**EXTRACTED MATERIAL:**
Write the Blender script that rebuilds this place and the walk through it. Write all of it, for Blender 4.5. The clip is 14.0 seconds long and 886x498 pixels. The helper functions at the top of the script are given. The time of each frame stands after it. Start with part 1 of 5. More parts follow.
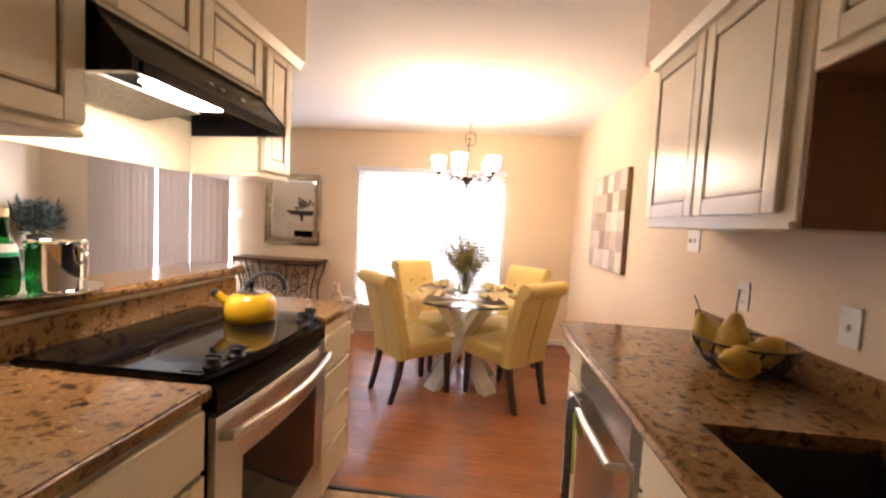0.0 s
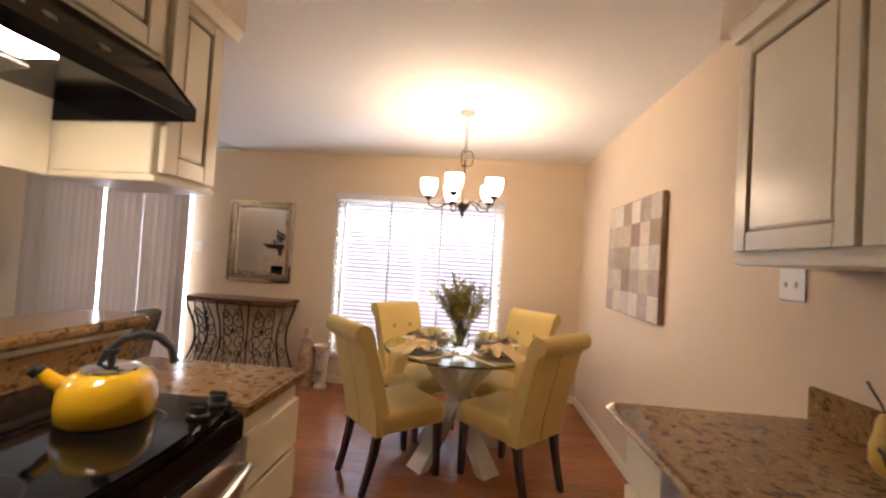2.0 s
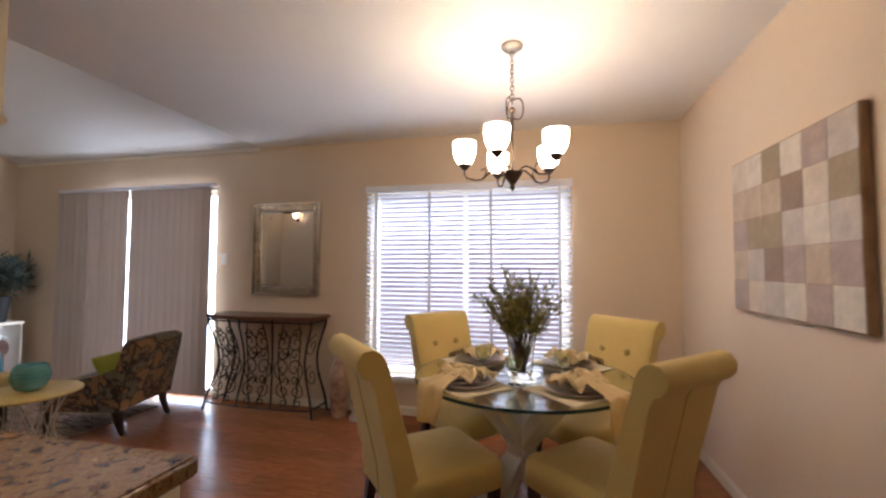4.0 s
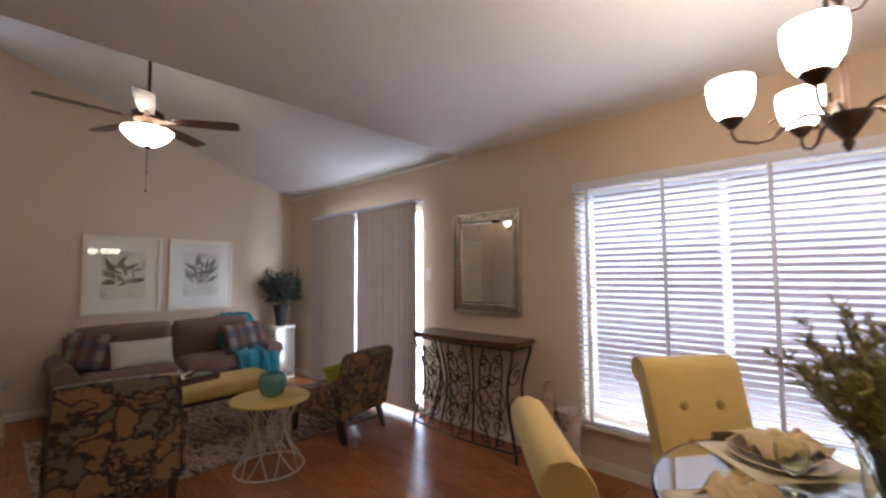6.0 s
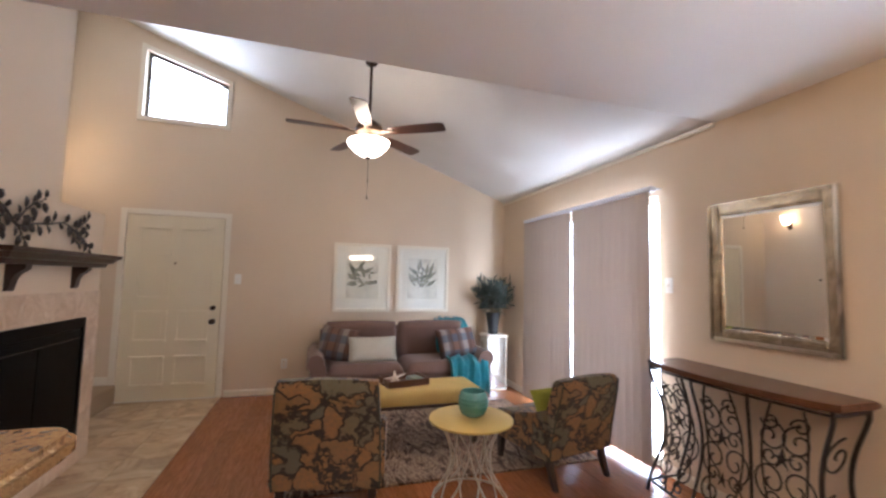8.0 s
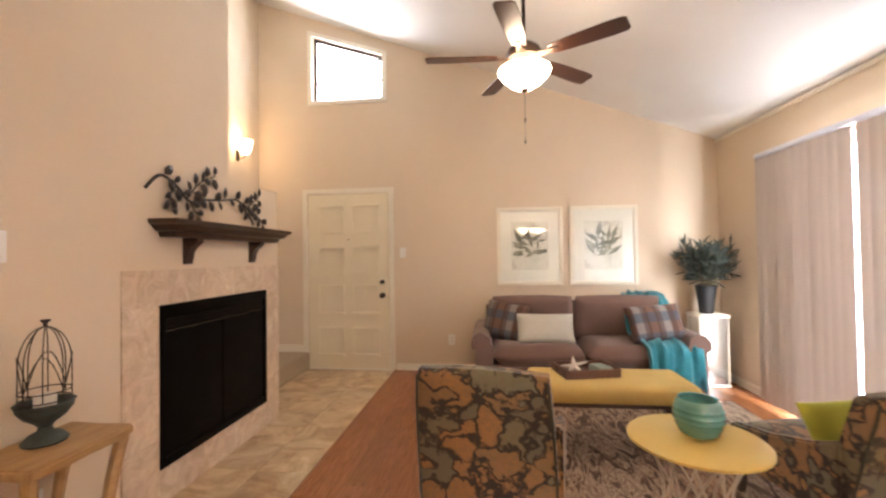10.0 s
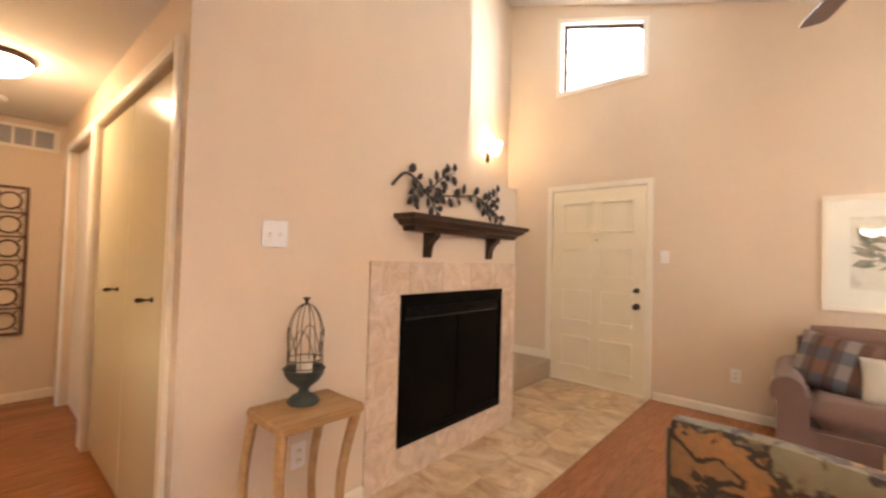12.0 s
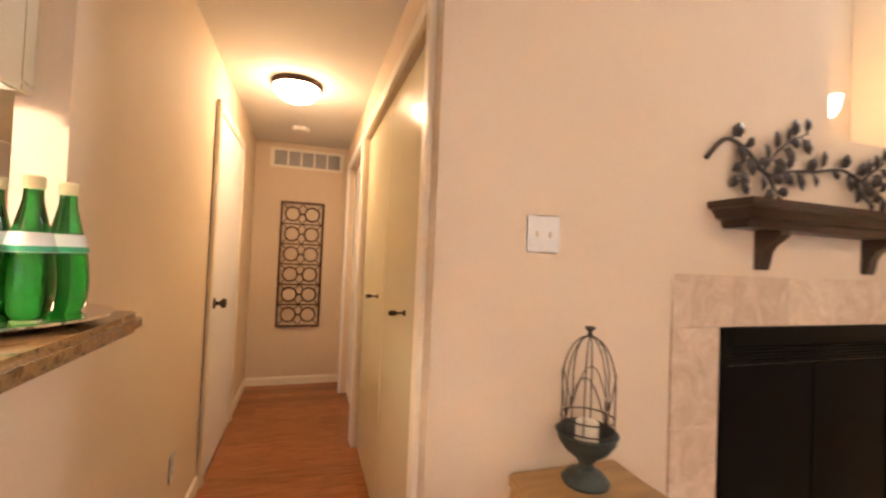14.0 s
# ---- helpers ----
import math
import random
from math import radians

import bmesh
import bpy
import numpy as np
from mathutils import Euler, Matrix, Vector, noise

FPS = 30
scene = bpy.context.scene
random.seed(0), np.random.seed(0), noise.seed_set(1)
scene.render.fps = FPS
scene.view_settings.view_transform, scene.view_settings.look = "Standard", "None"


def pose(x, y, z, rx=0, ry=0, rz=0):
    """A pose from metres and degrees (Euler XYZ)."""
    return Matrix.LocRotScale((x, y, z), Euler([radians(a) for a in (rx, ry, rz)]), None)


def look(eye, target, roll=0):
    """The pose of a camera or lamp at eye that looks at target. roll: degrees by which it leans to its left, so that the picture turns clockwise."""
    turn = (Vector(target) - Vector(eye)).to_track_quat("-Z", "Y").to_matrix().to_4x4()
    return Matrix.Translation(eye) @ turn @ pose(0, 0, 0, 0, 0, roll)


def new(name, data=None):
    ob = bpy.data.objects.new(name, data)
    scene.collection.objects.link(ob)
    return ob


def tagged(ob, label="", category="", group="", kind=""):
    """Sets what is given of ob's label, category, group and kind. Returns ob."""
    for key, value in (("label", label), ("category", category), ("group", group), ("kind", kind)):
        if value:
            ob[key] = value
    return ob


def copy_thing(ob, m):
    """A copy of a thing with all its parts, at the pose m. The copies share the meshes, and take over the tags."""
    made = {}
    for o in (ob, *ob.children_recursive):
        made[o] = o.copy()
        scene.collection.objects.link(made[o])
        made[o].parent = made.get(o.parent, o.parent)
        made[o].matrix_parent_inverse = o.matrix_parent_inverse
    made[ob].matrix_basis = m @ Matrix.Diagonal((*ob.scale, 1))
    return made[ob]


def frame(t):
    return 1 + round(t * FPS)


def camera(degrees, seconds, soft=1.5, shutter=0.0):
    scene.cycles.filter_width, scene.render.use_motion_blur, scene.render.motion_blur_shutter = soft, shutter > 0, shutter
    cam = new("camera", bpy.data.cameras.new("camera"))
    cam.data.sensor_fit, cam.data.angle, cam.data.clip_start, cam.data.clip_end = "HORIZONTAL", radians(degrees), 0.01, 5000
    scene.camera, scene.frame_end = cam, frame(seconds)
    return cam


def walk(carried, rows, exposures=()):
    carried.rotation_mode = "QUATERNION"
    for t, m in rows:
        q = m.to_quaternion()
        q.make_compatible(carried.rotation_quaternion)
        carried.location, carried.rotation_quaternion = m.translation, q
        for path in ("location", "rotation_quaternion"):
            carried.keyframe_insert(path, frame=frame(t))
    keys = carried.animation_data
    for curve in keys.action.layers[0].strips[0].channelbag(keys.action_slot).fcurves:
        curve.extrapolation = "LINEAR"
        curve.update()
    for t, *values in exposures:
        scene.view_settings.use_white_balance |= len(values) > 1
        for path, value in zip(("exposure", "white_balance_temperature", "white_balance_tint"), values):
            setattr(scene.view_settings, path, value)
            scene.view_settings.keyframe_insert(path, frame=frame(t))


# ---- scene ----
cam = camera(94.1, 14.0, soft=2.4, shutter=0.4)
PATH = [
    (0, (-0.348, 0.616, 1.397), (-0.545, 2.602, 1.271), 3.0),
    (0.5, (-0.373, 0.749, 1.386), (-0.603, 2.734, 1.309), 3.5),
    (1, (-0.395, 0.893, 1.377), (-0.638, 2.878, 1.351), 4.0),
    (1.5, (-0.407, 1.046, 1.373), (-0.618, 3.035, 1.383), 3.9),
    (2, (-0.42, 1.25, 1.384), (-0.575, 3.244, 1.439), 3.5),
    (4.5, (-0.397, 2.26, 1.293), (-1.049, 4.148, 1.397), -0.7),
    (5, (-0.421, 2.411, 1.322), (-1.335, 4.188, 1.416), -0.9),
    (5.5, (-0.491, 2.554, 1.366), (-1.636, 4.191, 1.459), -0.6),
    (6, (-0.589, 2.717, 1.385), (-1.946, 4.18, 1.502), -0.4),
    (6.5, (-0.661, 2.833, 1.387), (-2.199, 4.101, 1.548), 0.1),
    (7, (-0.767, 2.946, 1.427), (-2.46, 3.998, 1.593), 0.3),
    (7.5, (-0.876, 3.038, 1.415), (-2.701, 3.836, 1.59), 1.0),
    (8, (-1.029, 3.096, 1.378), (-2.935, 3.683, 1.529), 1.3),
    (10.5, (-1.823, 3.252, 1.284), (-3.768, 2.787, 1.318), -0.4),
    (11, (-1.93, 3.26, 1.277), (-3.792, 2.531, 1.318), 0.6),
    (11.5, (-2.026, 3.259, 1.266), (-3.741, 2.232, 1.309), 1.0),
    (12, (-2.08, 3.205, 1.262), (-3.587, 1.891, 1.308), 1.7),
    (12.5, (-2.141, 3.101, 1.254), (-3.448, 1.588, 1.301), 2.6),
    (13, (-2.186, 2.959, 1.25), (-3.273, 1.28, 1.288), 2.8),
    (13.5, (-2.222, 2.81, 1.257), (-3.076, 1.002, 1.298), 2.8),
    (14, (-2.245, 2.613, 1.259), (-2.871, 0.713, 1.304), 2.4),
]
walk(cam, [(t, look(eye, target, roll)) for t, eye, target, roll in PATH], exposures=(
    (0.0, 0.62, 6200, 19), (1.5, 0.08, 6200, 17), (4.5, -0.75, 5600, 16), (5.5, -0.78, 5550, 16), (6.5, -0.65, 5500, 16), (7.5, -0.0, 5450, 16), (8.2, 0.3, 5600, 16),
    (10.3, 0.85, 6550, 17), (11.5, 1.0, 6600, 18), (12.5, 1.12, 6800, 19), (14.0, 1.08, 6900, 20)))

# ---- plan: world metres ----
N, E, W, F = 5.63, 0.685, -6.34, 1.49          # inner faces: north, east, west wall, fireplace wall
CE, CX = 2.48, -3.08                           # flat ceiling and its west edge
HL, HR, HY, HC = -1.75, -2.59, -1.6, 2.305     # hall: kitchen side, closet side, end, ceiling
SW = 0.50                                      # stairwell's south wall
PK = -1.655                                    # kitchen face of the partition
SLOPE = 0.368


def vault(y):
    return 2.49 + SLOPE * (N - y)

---

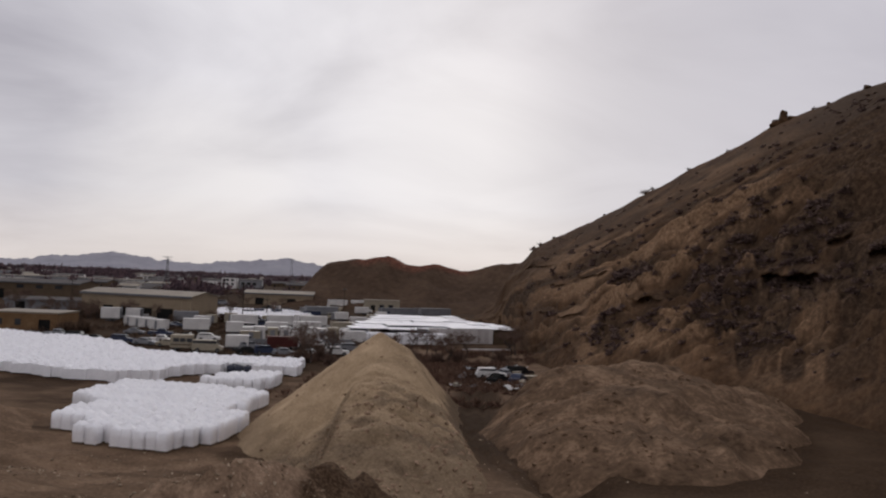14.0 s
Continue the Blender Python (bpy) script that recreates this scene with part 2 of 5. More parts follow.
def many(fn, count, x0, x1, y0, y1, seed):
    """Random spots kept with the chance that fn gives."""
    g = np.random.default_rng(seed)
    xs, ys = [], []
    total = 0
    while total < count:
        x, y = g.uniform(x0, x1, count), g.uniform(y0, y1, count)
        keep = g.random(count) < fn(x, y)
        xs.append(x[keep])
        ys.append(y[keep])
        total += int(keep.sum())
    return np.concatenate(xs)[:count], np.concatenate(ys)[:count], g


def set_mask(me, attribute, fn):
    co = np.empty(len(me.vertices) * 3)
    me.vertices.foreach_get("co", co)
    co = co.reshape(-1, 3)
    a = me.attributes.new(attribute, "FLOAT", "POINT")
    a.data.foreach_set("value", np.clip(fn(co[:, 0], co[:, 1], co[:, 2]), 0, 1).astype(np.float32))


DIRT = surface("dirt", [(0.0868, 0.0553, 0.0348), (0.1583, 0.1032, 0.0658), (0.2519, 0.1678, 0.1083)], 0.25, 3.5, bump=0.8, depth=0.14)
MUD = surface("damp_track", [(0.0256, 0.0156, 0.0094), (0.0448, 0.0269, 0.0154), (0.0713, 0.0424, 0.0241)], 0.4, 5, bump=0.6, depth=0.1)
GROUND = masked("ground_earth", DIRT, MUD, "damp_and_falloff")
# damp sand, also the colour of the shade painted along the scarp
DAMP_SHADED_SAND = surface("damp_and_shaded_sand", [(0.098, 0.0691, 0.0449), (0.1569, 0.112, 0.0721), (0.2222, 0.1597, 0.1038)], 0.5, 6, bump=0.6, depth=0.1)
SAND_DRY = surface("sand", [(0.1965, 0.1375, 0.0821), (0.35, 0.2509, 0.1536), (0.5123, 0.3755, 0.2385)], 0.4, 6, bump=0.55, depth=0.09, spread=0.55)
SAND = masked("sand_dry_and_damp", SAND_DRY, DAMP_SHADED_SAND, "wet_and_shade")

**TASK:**
Extract, word for word, the line containing "for path in", the line containing "scene.view_settings.keyframe_insert(path, frame=frame(t))", and every line between them.

**EXPECTED OUTPUT:**
        for path in ("location", "rotation_quaternion"):
            carried.keyframe_insert(path, frame=frame(t))
    keys = carried.animation_data
    for curve in keys.action.layers[0].strips[0].channelbag(keys.action_slot).fcurves:
        curve.extrapolation = "LINEAR"
        curve.update()
    for t, *values in exposures:
        scene.view_settings.use_white_balance |= len(values) > 1
        for path, value in zip(("exposure", "white_balance_temperature", "white_balance_tint"), values):
            setattr(scene.view_settings, path, value)
            scene.view_settings.keyframe_insert(path, frame=frame(t))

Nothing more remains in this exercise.